I never had luck with corn meal spray used as a black spot preventative on roses. However, the earth worms were enthusiastic over them when placed on the soil. I don't know if I'm over simplifying the matter, but where I have lots of earthworms, soil/pathogen problems seem minimal.
Lisa, yes, please. If you get the time I would love to hear about your experience with anaerobic soil.
The hay, manure and compost I've used is from a few pet dairy cows. They're pastured and receive a small amount of supplemental feed. Last year was so hard, we ran out of our own hay. Only one cow did I keep in milk, supplemented. The hay we purchased was not pristine or weedless. I just needed to keep them ruminating during the drought, not a high quality milk producing diet. So, long story short, It's not impossible, but highly unlikely that the compost is the problem.
As well, I ran out of compost, I never have enough.lol
Four out of eight rows received compost, I can't see any difference between them.

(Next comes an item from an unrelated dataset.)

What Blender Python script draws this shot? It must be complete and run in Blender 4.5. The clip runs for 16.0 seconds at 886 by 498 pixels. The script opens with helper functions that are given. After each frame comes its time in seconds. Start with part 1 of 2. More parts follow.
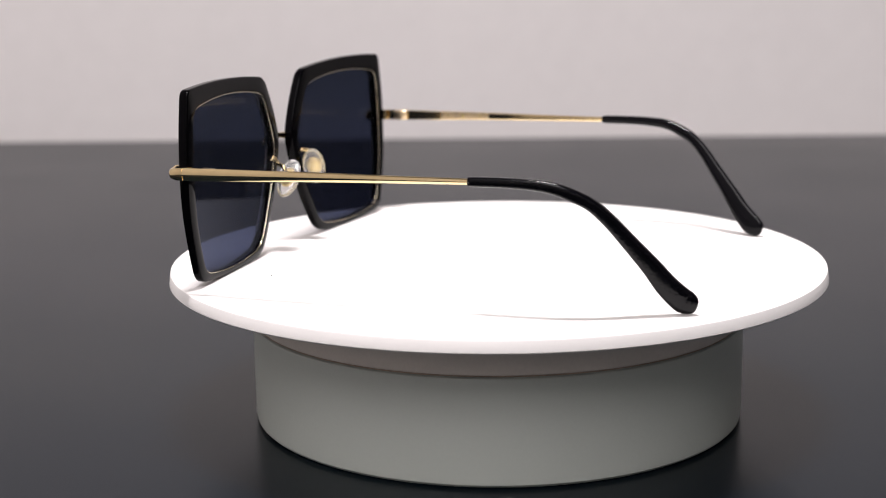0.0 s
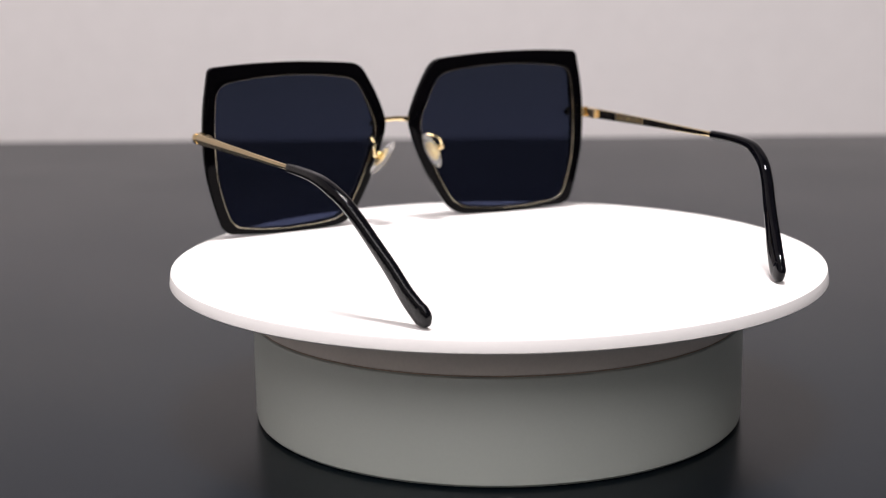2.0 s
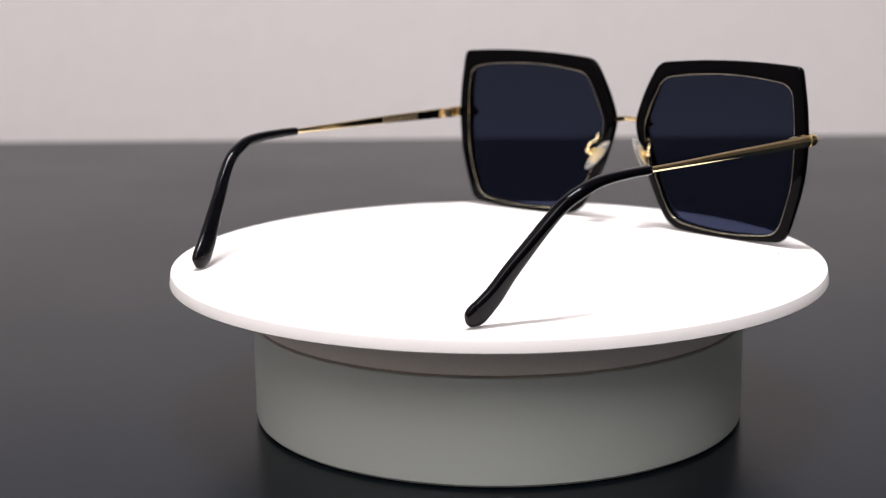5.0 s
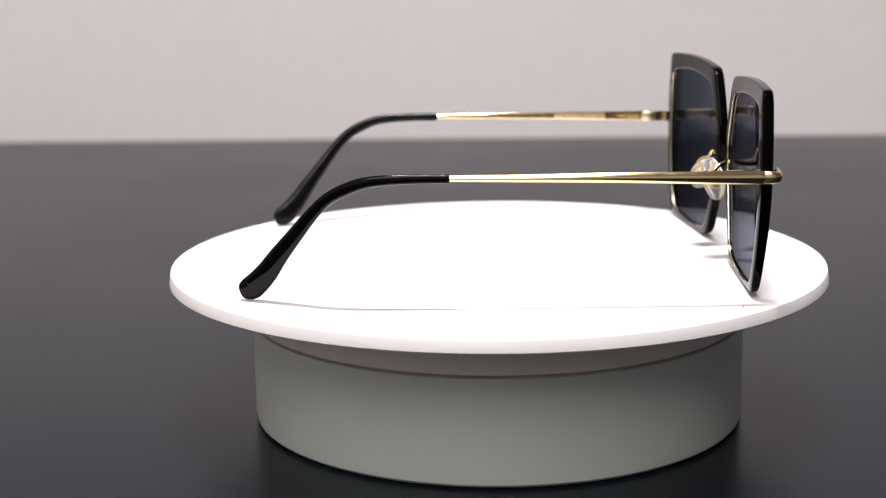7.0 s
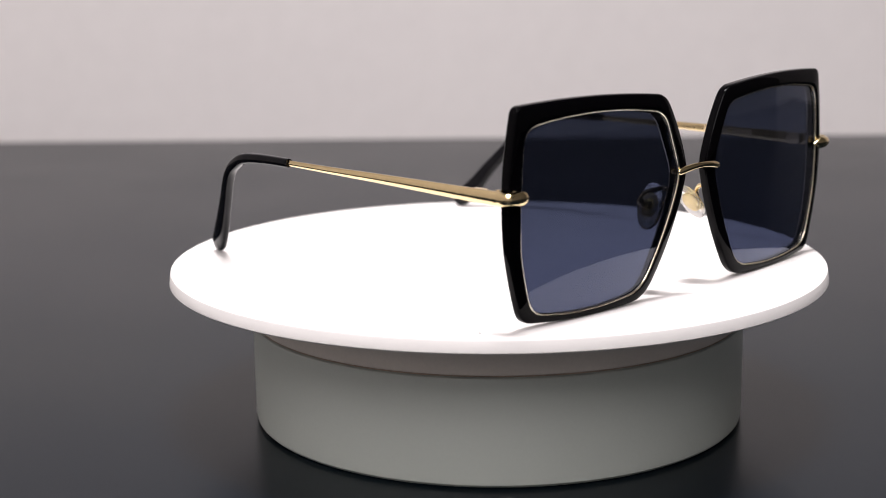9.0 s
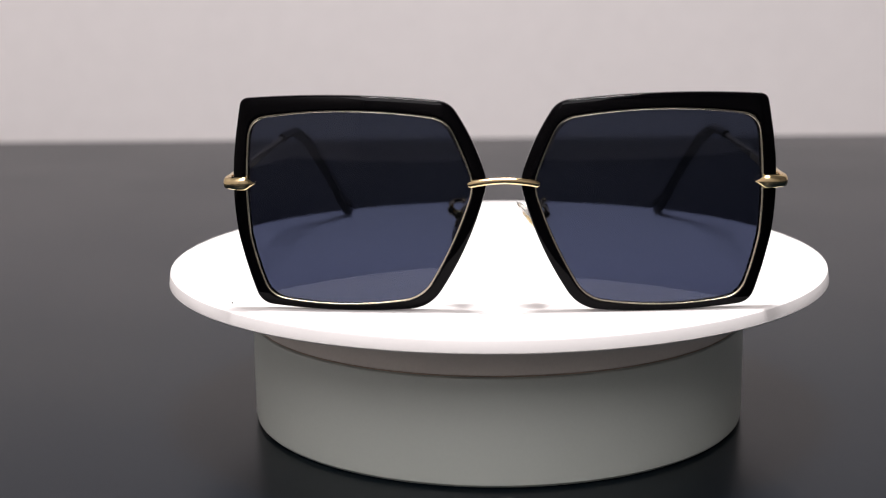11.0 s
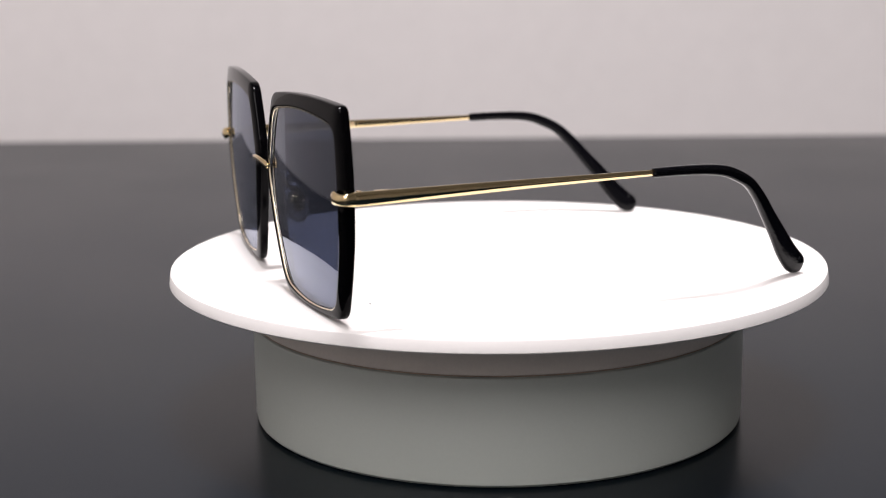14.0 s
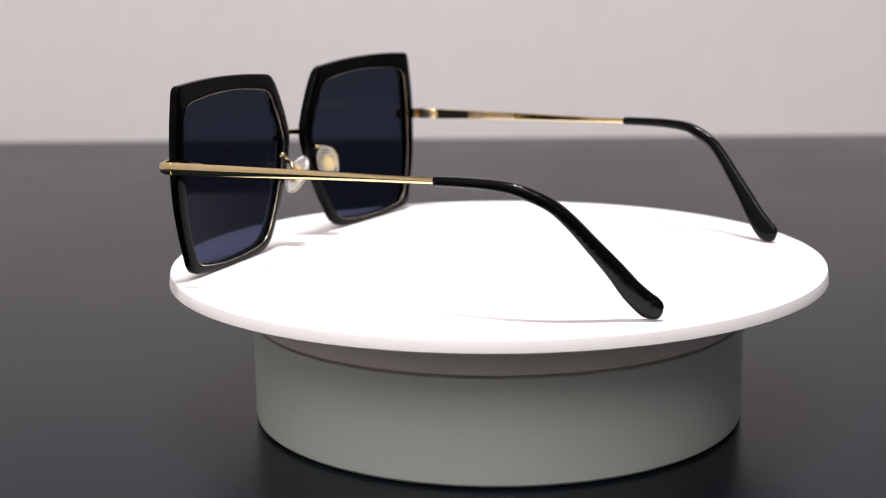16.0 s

Today, I'm going to take a head count and see how many are effected.
It's funny, my one tomato plant that I had re-potted in my previous year's soil mixed along with coir and MG soiless mix did the same after a bout of rain and cool temps. But oddly after a couple days I noticed a new seedling springing up in the same pot. Must have come from the year before seed. So if this droopy one doesn't straighten up I'll pull it out and letting the new seedling take over. "Hope springs eternal".
Honeybee, I read that last night and got too burry eyed to reply. That was interesting, I've always heard earth worms break down minerals. Never realizing it was as simple as them having a crop and gizzard. Very cool!
I feel better about the field tomatoes, I've taken a head count. 39 are dead, 25 look ill. The others are looking good or least o.k. and will produce (if the nights ever warm up!lol) I'll keep counting each week to see if more are effected.
Riceke, I love those kind of happy accidents. I sometimes will have two seedling when I thought I was so careful to place only one seed. They were probably stuck together, but It makes me wonder.
Is it possible for a seed to be a twin, as in, two embryos within one seed capsule? Carolyn, you there?